Collected material start

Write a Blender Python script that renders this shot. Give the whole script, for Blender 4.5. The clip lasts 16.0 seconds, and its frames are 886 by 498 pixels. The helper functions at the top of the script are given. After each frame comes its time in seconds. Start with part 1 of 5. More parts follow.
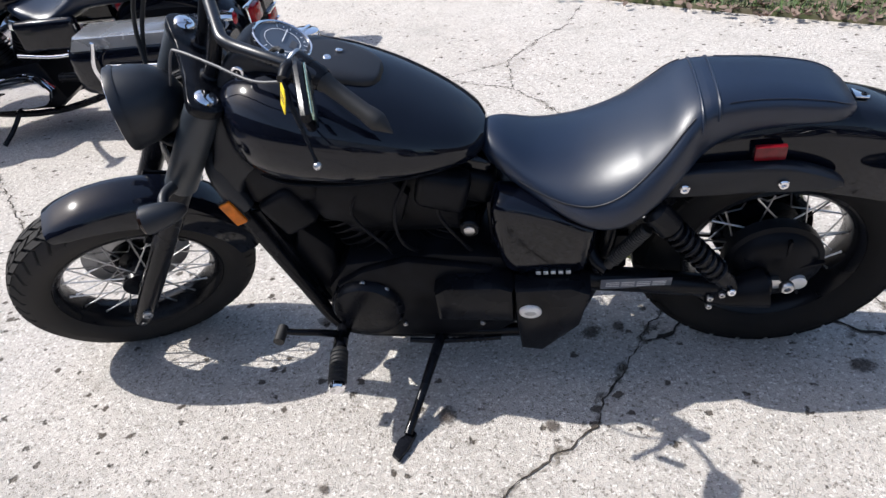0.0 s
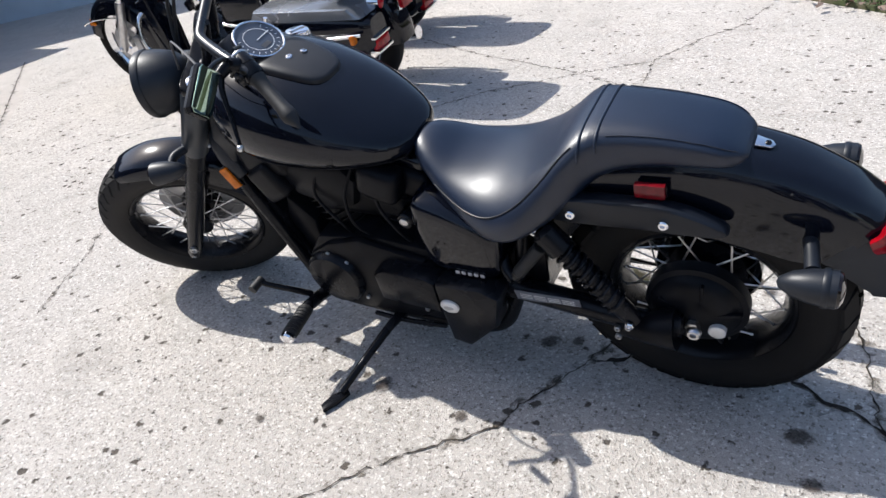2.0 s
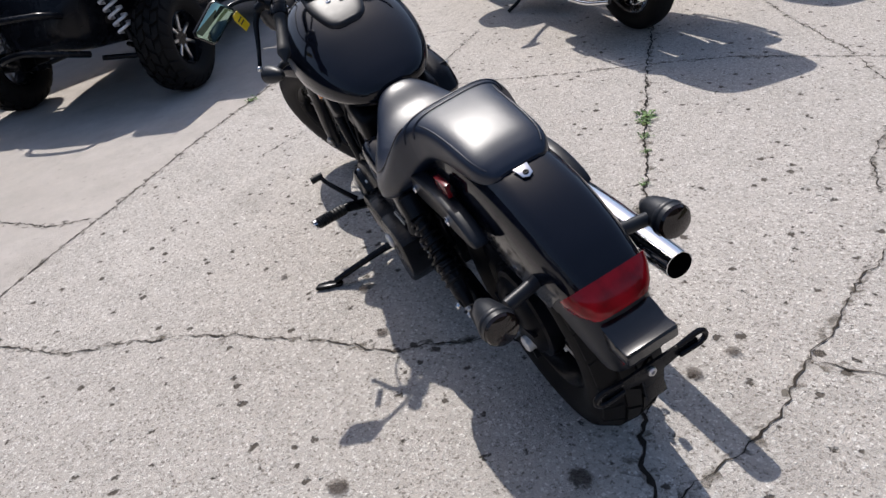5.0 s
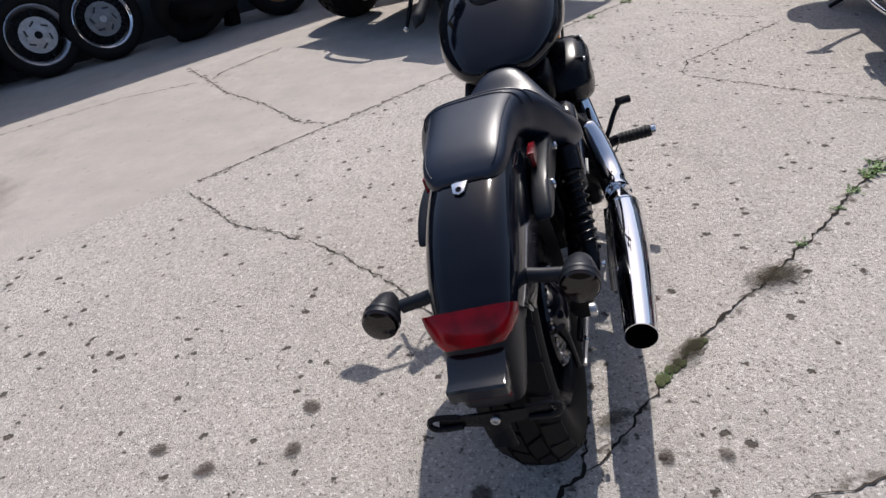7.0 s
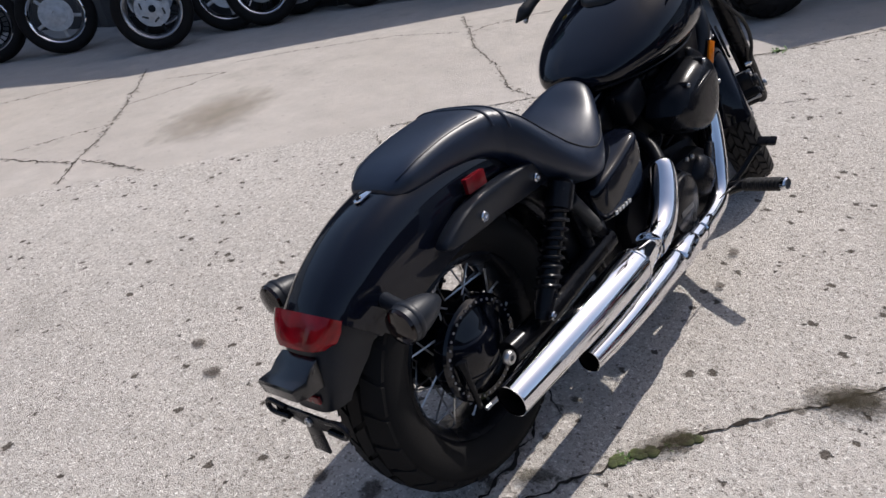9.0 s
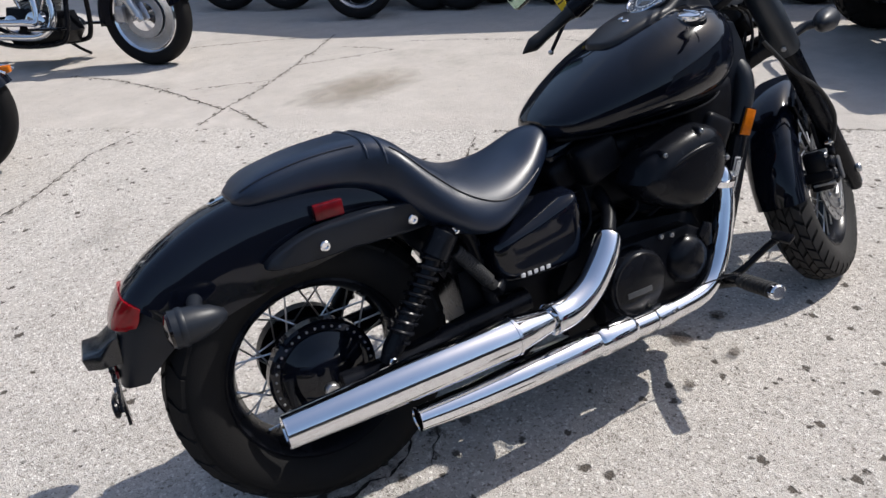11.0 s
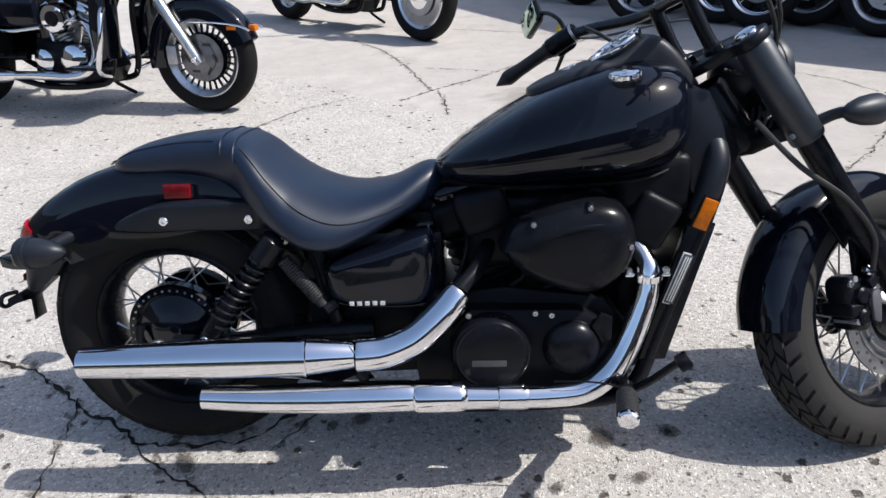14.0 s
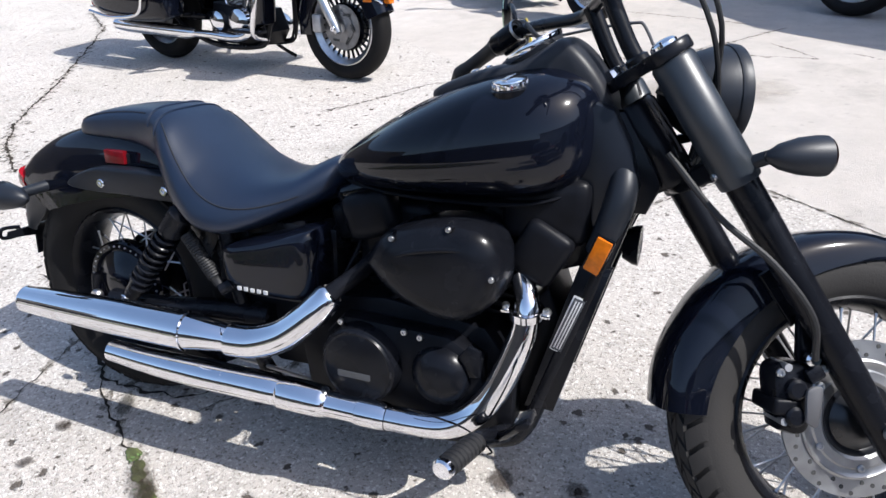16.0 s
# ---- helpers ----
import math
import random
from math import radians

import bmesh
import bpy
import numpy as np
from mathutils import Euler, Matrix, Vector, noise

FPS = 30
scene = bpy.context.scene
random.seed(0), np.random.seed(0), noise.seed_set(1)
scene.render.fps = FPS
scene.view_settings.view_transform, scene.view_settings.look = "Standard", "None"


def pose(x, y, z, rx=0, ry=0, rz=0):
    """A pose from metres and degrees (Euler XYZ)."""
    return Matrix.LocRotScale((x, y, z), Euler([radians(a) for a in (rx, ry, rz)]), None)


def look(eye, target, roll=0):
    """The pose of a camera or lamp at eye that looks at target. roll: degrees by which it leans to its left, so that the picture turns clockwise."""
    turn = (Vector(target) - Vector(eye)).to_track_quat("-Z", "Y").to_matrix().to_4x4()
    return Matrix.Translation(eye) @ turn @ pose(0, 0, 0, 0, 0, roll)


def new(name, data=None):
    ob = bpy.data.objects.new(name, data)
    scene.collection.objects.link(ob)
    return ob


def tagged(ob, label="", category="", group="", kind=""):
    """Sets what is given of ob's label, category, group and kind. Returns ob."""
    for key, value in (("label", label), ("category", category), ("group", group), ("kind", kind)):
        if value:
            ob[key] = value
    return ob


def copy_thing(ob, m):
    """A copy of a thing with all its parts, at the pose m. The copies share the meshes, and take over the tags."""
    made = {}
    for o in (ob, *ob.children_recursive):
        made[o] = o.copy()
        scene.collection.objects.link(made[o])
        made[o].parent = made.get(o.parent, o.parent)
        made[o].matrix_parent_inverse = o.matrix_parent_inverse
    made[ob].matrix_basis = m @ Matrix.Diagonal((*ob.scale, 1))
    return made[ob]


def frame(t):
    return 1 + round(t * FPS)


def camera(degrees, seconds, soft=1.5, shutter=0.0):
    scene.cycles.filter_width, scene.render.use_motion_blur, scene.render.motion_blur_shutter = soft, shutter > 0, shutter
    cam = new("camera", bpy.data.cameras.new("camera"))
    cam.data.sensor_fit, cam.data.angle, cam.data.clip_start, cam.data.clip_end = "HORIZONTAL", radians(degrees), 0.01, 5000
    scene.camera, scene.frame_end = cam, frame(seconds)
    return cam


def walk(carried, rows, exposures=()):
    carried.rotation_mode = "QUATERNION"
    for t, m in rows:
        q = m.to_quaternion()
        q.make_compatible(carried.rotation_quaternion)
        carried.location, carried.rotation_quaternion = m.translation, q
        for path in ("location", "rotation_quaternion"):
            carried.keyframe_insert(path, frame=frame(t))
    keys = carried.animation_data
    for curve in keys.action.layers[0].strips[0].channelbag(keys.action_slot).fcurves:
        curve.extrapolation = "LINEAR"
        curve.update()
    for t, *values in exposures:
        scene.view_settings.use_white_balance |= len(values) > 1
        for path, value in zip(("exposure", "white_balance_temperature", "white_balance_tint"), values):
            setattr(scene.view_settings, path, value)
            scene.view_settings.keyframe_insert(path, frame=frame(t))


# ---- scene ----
cam = camera(65.1, 16.0)
METRES, EYE, TILT, LEAN, TURN = 5.979, 1.28, 0.0, 0.0, 11.6
ROWS = [
    (0.0, 0.0, 0.0, 0.0, -4.35, -32.3, 6.91),
    (0.5, 0.0279, 0.002, 0.0022, -0.5, -32.31, 7.33),
    (1.0, 0.0586, -0.0035, 0.0021, 3.94, -32.2, 8.27),
    (1.5, 0.0914, -0.0098, 0.002, 10.65, -31.61, 9.09),
    (2.0, 0.1238, -0.0043, 0.0012, 17.41, -31.17, 8.92),
    (2.5, 0.1538, 0.0029, 0.0013, 23.1, -31.44, 8.92),
    (3.0, 0.1936, 0.0156, 0.0004, 30.67, -31.12, 8.9),
    (5.5, 0.3124, 0.1205, -0.0013, 61.33, -31.38, 10.22),
    (6.0, 0.3242, 0.1477, -0.0002, 68.88, -30.55, 9.52),
    (6.5, 0.3379, 0.1803, -0.0003, 78.83, -30.79, 8.27),
    (7.0, 0.3395, 0.2109, -0.0014, 87.01, -31.12, 7.87),
    (7.5, 0.333, 0.2453, -0.0005, 95.05, -31.13, 6.55),
    (8.0, 0.3249, 0.2769, -0.002, 102.97, -30.93, 6.72),
    (10.5, 0.2447, 0.4062, -0.0015, 134.48, -30.53, 4.68),
    (11.0, 0.2183, 0.4223, -0.0011, 139.32, -29.88, 3.57),
    (11.5, 0.1929, 0.4361, 0.0, 143.71, -29.25, 3.1),
    (12.0, 0.1645, 0.4554, 0.0018, 149.61, -28.85, 2.94),
    (12.5, 0.1405, 0.4649, 0.0003, 153.89, -28.67, 3.25),
    (13.0, 0.1089, 0.47, 0.0014, 158.18, -29.06, 2.6),
    (13.5, 0.0832, 0.4775, 0.0005, 162.48, -29.54, 2.18),
    (14.0, 0.0575, 0.4878, 0.0011, 170.32, -29.09, 2.56),
    (14.5, 0.0313, 0.4849, -0.0005, 175.09, -28.34, 3.4),
    (15.0, 0.0021, 0.4753, -0.0003, 178.77, -28.23, 2.94),
    (15.5, -0.0311, 0.472, -0.0027, 182.8, -28.49, 3.92),
    (16.0, -0.059, 0.4679, -0.0031, 190.05, -30.03, 3.65),
]
walk(cam, [(t, pose(0, 0, EYE, TILT, LEAN, TURN) @ pose(METRES * x, METRES * y, METRES * z, 90 + pitch, roll, yaw)) for t, x, y, z, yaw, pitch, roll in ROWS],
     exposures=[(0.0, 0.68, 6340, 10), (2.0, 0.66, 6360, 9), (3.2, 0.55, 6420, 10), (5.5, 0.09, 6500, 12), (8.0, 0.01, 6540, 13), (10.5, 0.22, 6500, 10), (12.5, 0.47, 6340, 9), (14.5, 0.56, 6280, 9), (16.0, 0.79, 6230, 10)])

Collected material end

> _Given exercise_:
Pictures excluded, repeat exactly the lines from the top of the material through the line with "scene.collection.objects.link(made[o])", including both of those lines.

> _The response_:
Write a Blender Python script that renders this shot. Give the whole script, for Blender 4.5. The clip lasts 16.0 seconds, and its frames are 886 by 498 pixels. The helper functions at the top of the script are given. After each frame comes its time in seconds. Start with part 1 of 5. More parts follow.
0.0 s
2.0 s
5.0 s
7.0 s
9.0 s
11.0 s
14.0 s
16.0 s
# ---- helpers ----
import math
import random
from math import radians

import bmesh
import bpy
import numpy as np
from mathutils import Euler, Matrix, Vector, noise

FPS = 30
scene = bpy.context.scene
random.seed(0), np.random.seed(0), noise.seed_set(1)
scene.render.fps = FPS
scene.view_settings.view_transform, scene.view_settings.look = "Standard", "None"


def pose(x, y, z, rx=0, ry=0, rz=0):
    """A pose from metres and degrees (Euler XYZ)."""
    return Matrix.LocRotScale((x, y, z), Euler([radians(a) for a in (rx, ry, rz)]), None)


def look(eye, target, roll=0):
    """The pose of a camera or lamp at eye that looks at target. roll: degrees by which it leans to its left, so that the picture turns clockwise."""
    turn = (Vector(target) - Vector(eye)).to_track_quat("-Z", "Y").to_matrix().to_4x4()
    return Matrix.Translation(eye) @ turn @ pose(0, 0, 0, 0, 0, roll)


def new(name, data=None):
    ob = bpy.data.objects.new(name, data)
    scene.collection.objects.link(ob)
    return ob


def tagged(ob, label="", category="", group="", kind=""):
    """Sets what is given of ob's label, category, group and kind. Returns ob."""
    for key, value in (("label", label), ("category", category), ("group", group), ("kind", kind)):
        if value:
            ob[key] = value
    return ob


def copy_thing(ob, m):
    """A copy of a thing with all its parts, at the pose m. The copies share the meshes, and take over the tags."""
    made = {}
    for o in (ob, *ob.children_recursive):
        made[o] = o.copy()
        scene.collection.objects.link(made[o])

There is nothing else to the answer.